PROBLEM
Write out each line exactly as given. Leave the pictures out of your copy.
━━━
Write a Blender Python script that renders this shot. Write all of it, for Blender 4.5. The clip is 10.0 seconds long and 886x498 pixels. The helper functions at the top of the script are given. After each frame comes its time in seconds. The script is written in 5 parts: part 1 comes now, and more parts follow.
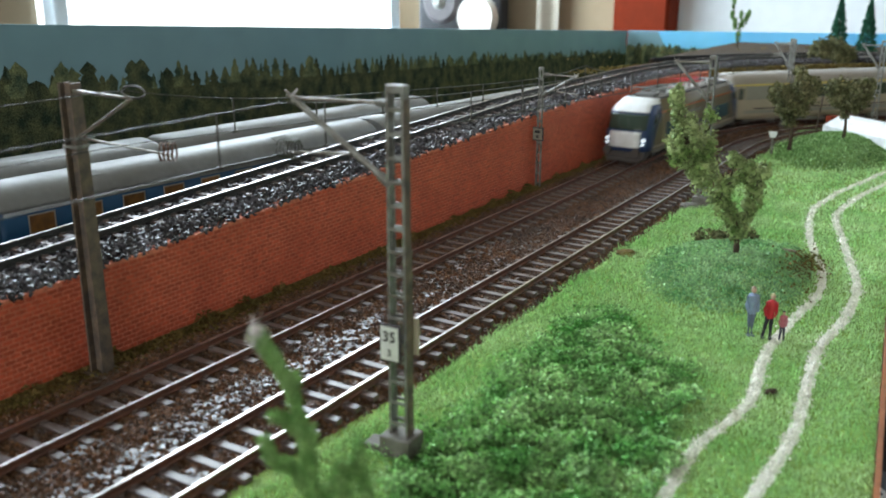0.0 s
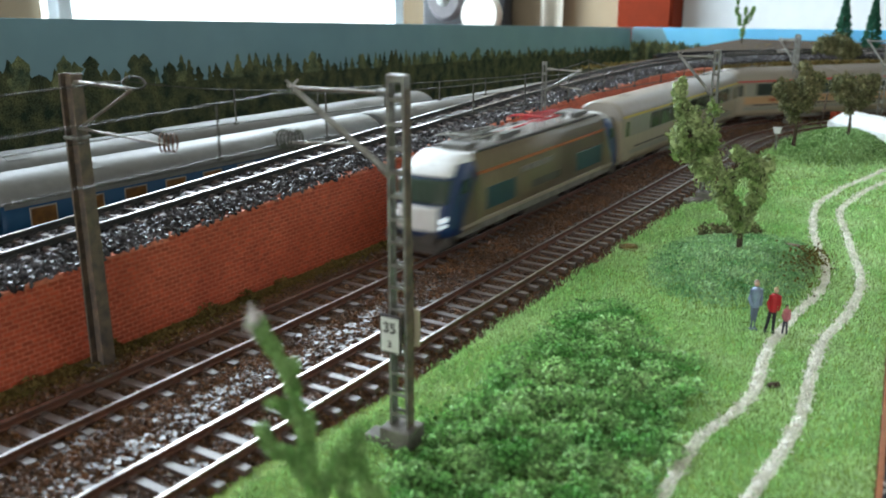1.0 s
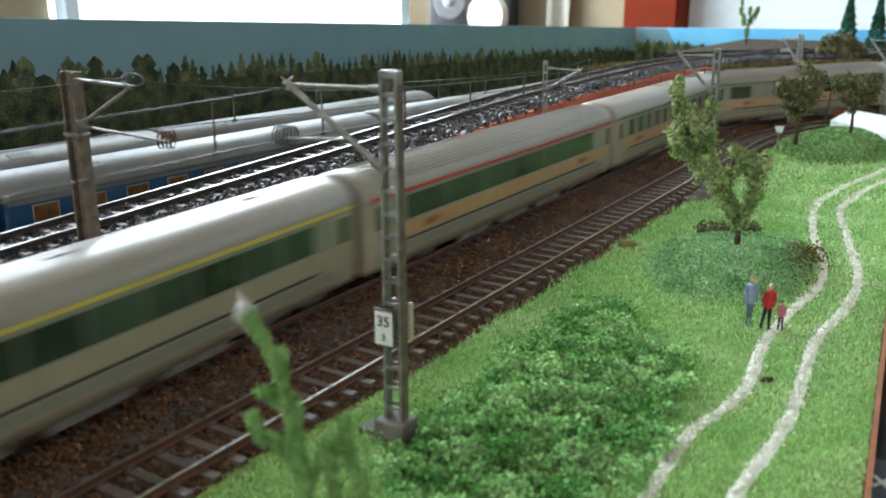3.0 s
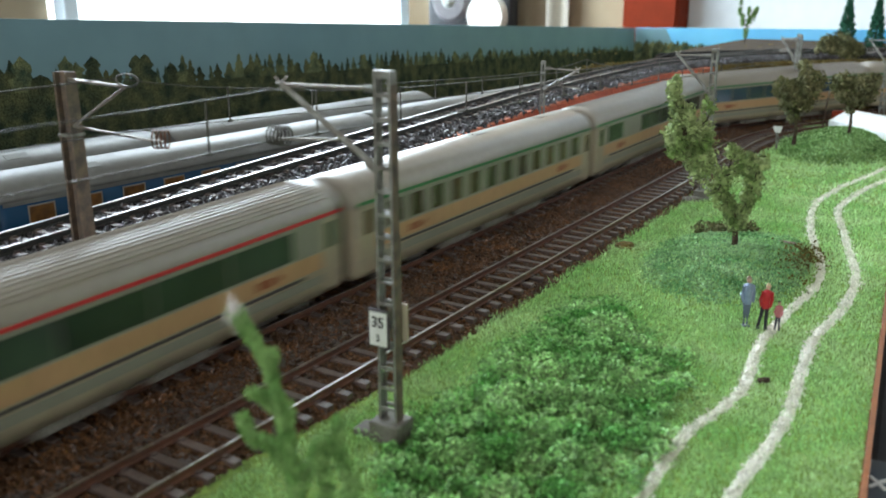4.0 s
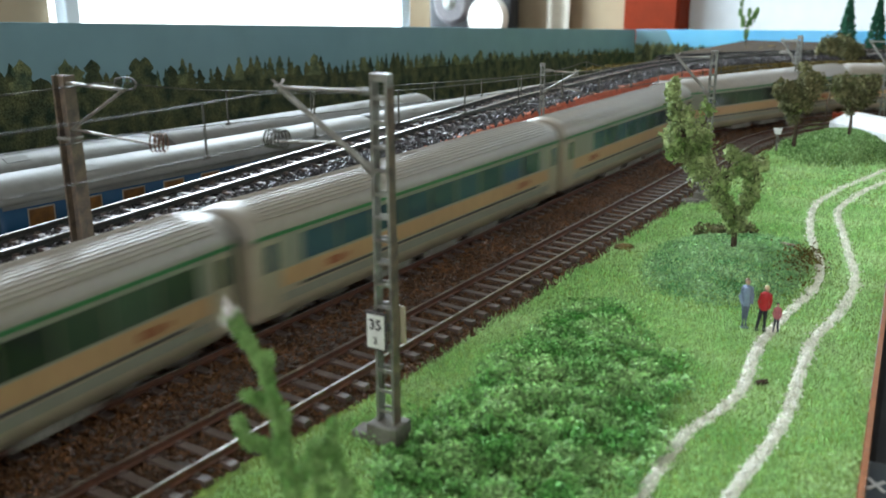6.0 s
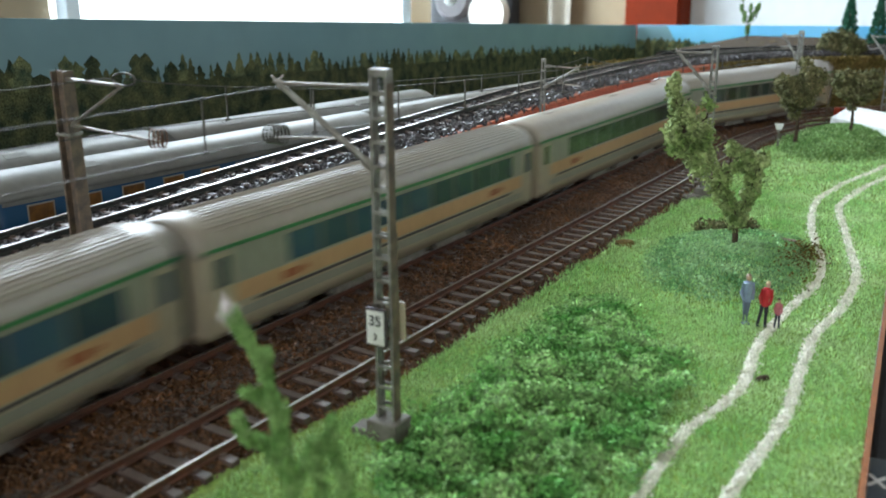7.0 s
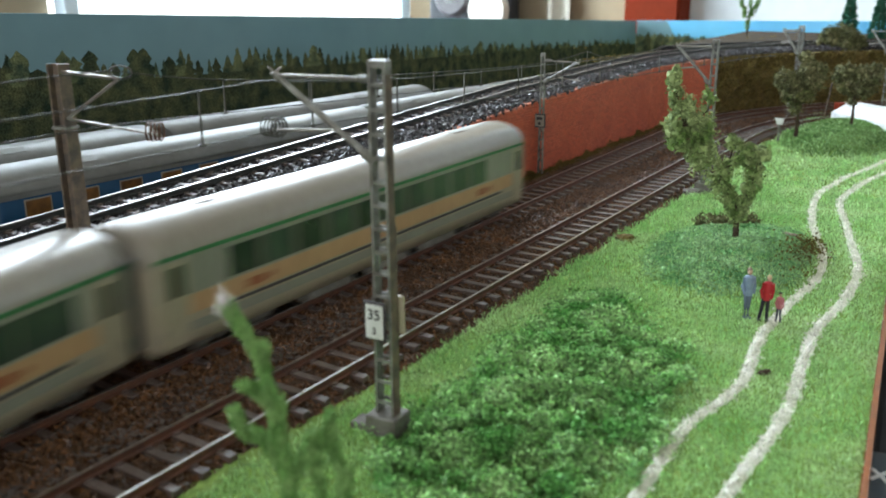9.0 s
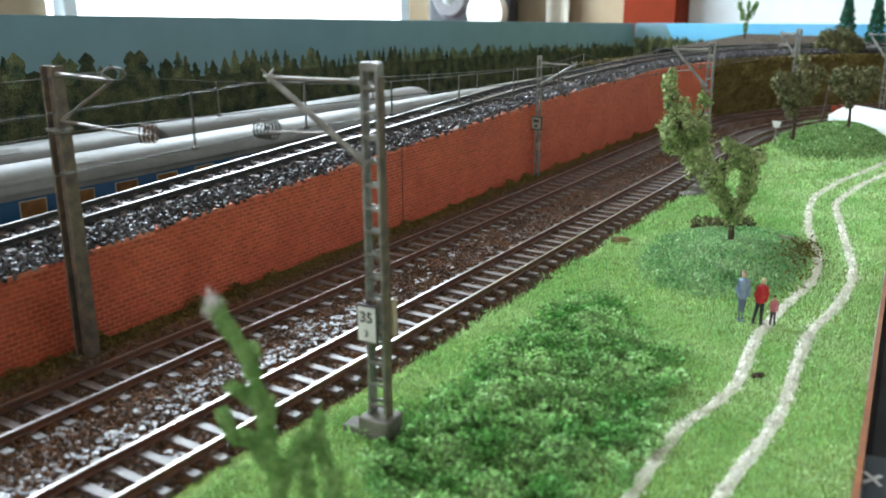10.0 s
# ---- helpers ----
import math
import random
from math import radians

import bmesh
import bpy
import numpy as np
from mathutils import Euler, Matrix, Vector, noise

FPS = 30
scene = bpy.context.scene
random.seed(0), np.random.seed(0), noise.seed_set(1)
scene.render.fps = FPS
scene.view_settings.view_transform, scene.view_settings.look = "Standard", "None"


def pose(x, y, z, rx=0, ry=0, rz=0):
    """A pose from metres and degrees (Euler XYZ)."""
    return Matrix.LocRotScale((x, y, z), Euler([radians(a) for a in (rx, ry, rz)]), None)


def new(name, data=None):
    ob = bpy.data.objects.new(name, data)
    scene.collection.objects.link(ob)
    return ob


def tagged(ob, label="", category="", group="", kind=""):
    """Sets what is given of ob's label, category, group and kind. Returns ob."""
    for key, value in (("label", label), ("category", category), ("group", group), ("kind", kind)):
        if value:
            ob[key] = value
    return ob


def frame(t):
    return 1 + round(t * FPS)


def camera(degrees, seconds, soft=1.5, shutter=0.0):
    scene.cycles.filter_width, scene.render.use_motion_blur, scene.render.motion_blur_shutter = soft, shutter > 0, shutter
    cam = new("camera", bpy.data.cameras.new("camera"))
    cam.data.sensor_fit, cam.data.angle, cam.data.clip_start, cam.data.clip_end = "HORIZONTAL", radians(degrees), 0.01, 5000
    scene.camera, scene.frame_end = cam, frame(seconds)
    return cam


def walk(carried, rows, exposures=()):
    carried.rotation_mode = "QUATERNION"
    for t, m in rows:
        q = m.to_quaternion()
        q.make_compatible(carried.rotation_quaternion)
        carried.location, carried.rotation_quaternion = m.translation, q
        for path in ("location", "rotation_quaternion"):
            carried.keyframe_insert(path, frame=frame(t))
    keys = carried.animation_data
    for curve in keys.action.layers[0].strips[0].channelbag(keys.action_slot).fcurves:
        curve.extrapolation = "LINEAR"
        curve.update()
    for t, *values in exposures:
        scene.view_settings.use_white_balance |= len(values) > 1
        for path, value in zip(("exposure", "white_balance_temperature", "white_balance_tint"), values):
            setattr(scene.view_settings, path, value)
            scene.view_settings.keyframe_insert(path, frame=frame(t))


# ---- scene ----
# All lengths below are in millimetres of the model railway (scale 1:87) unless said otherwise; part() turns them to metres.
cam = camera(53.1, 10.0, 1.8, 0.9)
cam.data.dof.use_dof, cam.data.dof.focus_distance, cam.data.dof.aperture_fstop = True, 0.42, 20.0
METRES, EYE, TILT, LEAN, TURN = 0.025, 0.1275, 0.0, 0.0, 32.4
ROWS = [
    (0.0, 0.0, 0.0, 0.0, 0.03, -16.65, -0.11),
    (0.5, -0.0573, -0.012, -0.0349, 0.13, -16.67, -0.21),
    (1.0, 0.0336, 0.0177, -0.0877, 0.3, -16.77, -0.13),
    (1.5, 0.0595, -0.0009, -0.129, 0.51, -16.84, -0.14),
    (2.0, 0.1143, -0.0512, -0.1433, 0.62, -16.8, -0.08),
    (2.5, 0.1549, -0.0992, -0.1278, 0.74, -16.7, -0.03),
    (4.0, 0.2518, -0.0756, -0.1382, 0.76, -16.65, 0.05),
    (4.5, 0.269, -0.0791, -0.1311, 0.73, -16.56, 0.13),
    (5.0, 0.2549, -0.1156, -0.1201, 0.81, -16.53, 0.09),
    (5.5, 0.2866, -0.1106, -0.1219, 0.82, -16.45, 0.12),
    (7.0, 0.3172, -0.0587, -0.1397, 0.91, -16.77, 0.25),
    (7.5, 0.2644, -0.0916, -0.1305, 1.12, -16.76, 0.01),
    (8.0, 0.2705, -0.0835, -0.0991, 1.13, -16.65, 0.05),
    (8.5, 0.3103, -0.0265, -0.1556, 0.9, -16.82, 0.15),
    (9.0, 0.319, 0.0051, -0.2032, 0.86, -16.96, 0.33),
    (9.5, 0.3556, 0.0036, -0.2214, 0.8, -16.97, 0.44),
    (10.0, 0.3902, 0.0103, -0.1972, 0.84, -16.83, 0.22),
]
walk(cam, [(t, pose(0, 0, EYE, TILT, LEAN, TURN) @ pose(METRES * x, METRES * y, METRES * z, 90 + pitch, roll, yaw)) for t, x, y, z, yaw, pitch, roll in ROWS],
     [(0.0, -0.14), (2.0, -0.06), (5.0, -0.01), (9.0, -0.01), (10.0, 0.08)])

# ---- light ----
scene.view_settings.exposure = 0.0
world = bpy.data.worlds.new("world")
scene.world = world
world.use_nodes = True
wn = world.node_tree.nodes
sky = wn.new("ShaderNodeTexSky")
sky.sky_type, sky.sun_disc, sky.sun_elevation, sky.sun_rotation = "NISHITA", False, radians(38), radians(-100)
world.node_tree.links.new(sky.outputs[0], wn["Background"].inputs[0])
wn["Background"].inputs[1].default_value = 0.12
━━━
CORRECT OUTPUT
Write a Blender Python script that renders this shot. Write all of it, for Blender 4.5. The clip is 10.0 seconds long and 886x498 pixels. The helper functions at the top of the script are given. After each frame comes its time in seconds. The script is written in 5 parts: part 1 comes now, and more parts follow.
0.0 s
1.0 s
3.0 s
4.0 s
6.0 s
7.0 s
9.0 s
10.0 s
# ---- helpers ----
import math
import random
from math import radians

import bmesh
import bpy
import numpy as np
from mathutils import Euler, Matrix, Vector, noise

FPS = 30
scene = bpy.context.scene
random.seed(0), np.random.seed(0), noise.seed_set(1)
scene.render.fps = FPS
scene.view_settings.view_transform, scene.view_settings.look = "Standard", "None"


def pose(x, y, z, rx=0, ry=0, rz=0):
    """A pose from metres and degrees (Euler XYZ)."""
    return Matrix.LocRotScale((x, y, z), Euler([radians(a) for a in (rx, ry, rz)]), None)


def new(name, data=None):
    ob = bpy.data.objects.new(name, data)
    scene.collection.objects.link(ob)
    return ob


def tagged(ob, label="", category="", group="", kind=""):
    """Sets what is given of ob's label, category, group and kind. Returns ob."""
    for key, value in (("label", label), ("category", category), ("group", group), ("kind", kind)):
        if value:
            ob[key] = value
    return ob


def frame(t):
    return 1 + round(t * FPS)


def camera(degrees, seconds, soft=1.5, shutter=0.0):
    scene.cycles.filter_width, scene.render.use_motion_blur, scene.render.motion_blur_shutter = soft, shutter > 0, shutter
    cam = new("camera", bpy.data.cameras.new("camera"))
    cam.data.sensor_fit, cam.data.angle, cam.data.clip_start, cam.data.clip_end = "HORIZONTAL", radians(degrees), 0.01, 5000
    scene.camera, scene.frame_end = cam, frame(seconds)
    return cam


def walk(carried, rows, exposures=()):
    carried.rotation_mode = "QUATERNION"
    for t, m in rows:
        q = m.to_quaternion()
        q.make_compatible(carried.rotation_quaternion)
        carried.location, carried.rotation_quaternion = m.translation, q
        for path in ("location", "rotation_quaternion"):
            carried.keyframe_insert(path, frame=frame(t))
    keys = carried.animation_data
    for curve in keys.action.layers[0].strips[0].channelbag(keys.action_slot).fcurves:
        curve.extrapolation = "LINEAR"
        curve.update()
    for t, *values in exposures:
        scene.view_settings.use_white_balance |= len(values) > 1
        for path, value in zip(("exposure", "white_balance_temperature", "white_balance_tint"), values):
            setattr(scene.view_settings, path, value)
            scene.view_settings.keyframe_insert(path, frame=frame(t))


# ---- scene ----
# All lengths below are in millimetres of the model railway (scale 1:87) unless said otherwise; part() turns them to metres.
cam = camera(53.1, 10.0, 1.8, 0.9)
cam.data.dof.use_dof, cam.data.dof.focus_distance, cam.data.dof.aperture_fstop = True, 0.42, 20.0
METRES, EYE, TILT, LEAN, TURN = 0.025, 0.1275, 0.0, 0.0, 32.4
ROWS = [
    (0.0, 0.0, 0.0, 0.0, 0.03, -16.65, -0.11),
    (0.5, -0.0573, -0.012, -0.0349, 0.13, -16.67, -0.21),
    (1.0, 0.0336, 0.0177, -0.0877, 0.3, -16.77, -0.13),
    (1.5, 0.0595, -0.0009, -0.129, 0.51, -16.84, -0.14),
    (2.0, 0.1143, -0.0512, -0.1433, 0.62, -16.8, -0.08),
    (2.5, 0.1549, -0.0992, -0.1278, 0.74, -16.7, -0.03),
    (4.0, 0.2518, -0.0756, -0.1382, 0.76, -16.65, 0.05),
    (4.5, 0.269, -0.0791, -0.1311, 0.73, -16.56, 0.13),
    (5.0, 0.2549, -0.1156, -0.1201, 0.81, -16.53, 0.09),
    (5.5, 0.2866, -0.1106, -0.1219, 0.82, -16.45, 0.12),
    (7.0, 0.3172, -0.0587, -0.1397, 0.91, -16.77, 0.25),
    (7.5, 0.2644, -0.0916, -0.1305, 1.12, -16.76, 0.01),
    (8.0, 0.2705, -0.0835, -0.0991, 1.13, -16.65, 0.05),
    (8.5, 0.3103, -0.0265, -0.1556, 0.9, -16.82, 0.15),
    (9.0, 0.319, 0.0051, -0.2032, 0.86, -16.96, 0.33),
    (9.5, 0.3556, 0.0036, -0.2214, 0.8, -16.97, 0.44),
    (10.0, 0.3902, 0.0103, -0.1972, 0.84, -16.83, 0.22),
]
walk(cam, [(t, pose(0, 0, EYE, TILT, LEAN, TURN) @ pose(METRES * x, METRES * y, METRES * z, 90 + pitch, roll, yaw)) for t, x, y, z, yaw, pitch, roll in ROWS],
     [(0.0, -0.14), (2.0, -0.06), (5.0, -0.01), (9.0, -0.01), (10.0, 0.08)])

# ---- light ----
scene.view_settings.exposure = 0.0
world = bpy.data.worlds.new("world")
scene.world = world
world.use_nodes = True
wn = world.node_tree.nodes
sky = wn.new("ShaderNodeTexSky")
sky.sky_type, sky.sun_disc, sky.sun_elevation, sky.sun_rotation = "NISHITA", False, radians(38), radians(-100)
world.node_tree.links.new(sky.outputs[0], wn["Background"].inputs[0])
wn["Background"].inputs[1].default_value = 0.12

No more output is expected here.